Por Glenn Greenwald – Jornalista, advogado constitucionalista e fundador do The Intercept
Elon Musk gerou intensa —e previsível— controvérsia ao criticar o regime de censura comandado por Alexandre de Moraes, ministro do STF. O foco da discussão foi qual deve ser o escopo ideal da liberdade de expressão e em quem se pode confiar para determinar que certas ideias não são permissíveis.
A adesão da esquerda à ideia de que Moraes é confiável para decidir o que é ou não permissível, verdade ou mentira, é bizarra.
Quando Moraes foi ministro da Justiça de Michel Temer (MDB), foi chamado de racista e corrupto por grande parte da esquerda brasileira. Sua indicação ao STF só escalou essa retórica: além de golpista, Moraes era fascista, racista, corrupto e mentiroso.
Em 2017, a conta oficial do PT publicou: “Na avaliação do petista [Wadih Damous], além de despreparado, Moraes é também ‘fascista e mentiroso'”. As acusações continuaram em 2018, quando Moraes, por exemplo, votou contra o habeas corpus preventivo pedido por Lula.
Moraes exerce seus amplos poderes sem nenhuma base legal. Os defensores da censura tentaram repetidamente aprovar o PL das Fake News. Tendo falhado no Congresso, preferiram que o STF entregasse o poder a Moraes. Como descreveu este jornal em editorial comemorando a não aprovação do PL, o texto era movido por “um ímpeto censório” e Moraes “tem cometido não poucos abusos ao retirar contas de usuários do ar.”

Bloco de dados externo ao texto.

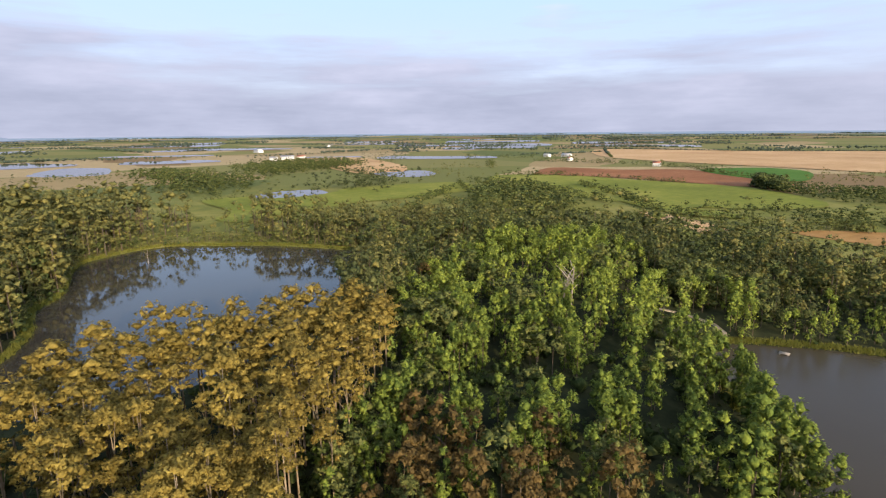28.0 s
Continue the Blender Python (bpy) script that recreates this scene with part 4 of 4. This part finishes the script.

A falta de base legal para as ordens de Moraes não para aí. Quando, em 2022, o STF deu a ele o poder de unilateralmente exigir a remoção de postagens e o banimento de contas, a ministra Cármen Lúcia argumentou: “Não se pode permitir a volta da censura sob qualquer argumento”. Ela só votou a favor desses poderes por achar que as eleições de 2022 eram uma “situação excepcionalíssima”, mas enfatizou que esses poderes deveriam se esgotar em 31 de outubro de 2022, findo o pleito.
Moraes continua exercendo esses poderes mesmo passado o prazo. Desde então, ele repetidamente exigiu a remoção de postagens e o banimento de contas, inclusive de parlamentares democraticamente eleitos, alguns campeões de voto.
Como podem aqueles que defendem esse status quo —um juiz não eleito, agindo sem base legal, silenciando parlamentares— afirmarem que estão agindo em defesa da democracia? Assim como não se pode combater a corrupção com métodos corruptos —uma lição básica da Lava Jato— não se pode proteger a democracia com métodos autoritários.
Não há regime fascista que proteja a liberdade de expressão ou deixe de usar o poder da censura. O impulso por trás do apoio a Moraes é a mentalidade, também fascista, de que “os fins justificam os meios”. Essa lógica de que as ameaças são sérias demais para que as liberdades normais sejam permitidas parece ter sido abraçada por setores da mídia e da esquerda com medo do bolsonarismo.
Ainda que o foco do debate tenha sido a liberdade de expressão, Moraes vem violando sistematicamente outro direito fundamental: o direito ao devido processo legal, previsto no artigo 5º da Constituição Federal. Esse direito proíbe qualquer punição judicial sem citação e conhecimento da acusação, arrolamento de testemunhas, elaboração de perguntas e igualdade entre acusação e defesa.
Em janeiro do ano passado, obtivemos e publicamos uma das ordens de censura sigilosas enviadas por Moraes. Ela obrigava seis redes sociais diferentes a banir imediatamente cerca de uma dúzia de brasileiros, entre eles parlamentares. É evidente que essa ordem viola frontalmente a Constituição: emitida em segredo, os usuários que tiveram contas banidas não receberam qualquer comunicação e nenhuma explicação foi dada sobre o que exatamente eles fizeram de errado.
O fato de os usuários não serem comunicados das acusações nem terem a oportunidade de contestá-las é uma forma clara e extrema de censura. Pior ainda, a ordem exigia que as redes sociais mantivessem tudo em segredo, não podendo nem comunicar aos usuários que tiveram suas contas bloqueadas, e que fosse cumprida em um prazo de duas horas sob pena de vultosas multas diárias.
Muitos acharam que Musk exagerou ao dizer que as ordens de censura enviadas por Moraes ao X eram desprovidas de explicações e determinavam que a empresa mantivesse tudo em segredo. Essa ordem, porém, mostra que ele não apenas falou a verdade como foi bastante comedido.
É compreensível que Moraes e seus apoiadores prefiram manter as ordens em sigilo. Sua leitura evidencia seu teor autoritário: não apenas contra a liberdade de expressão, mas contra o direito ao devido processo legal, garantido pela Constituição Federal. É grave.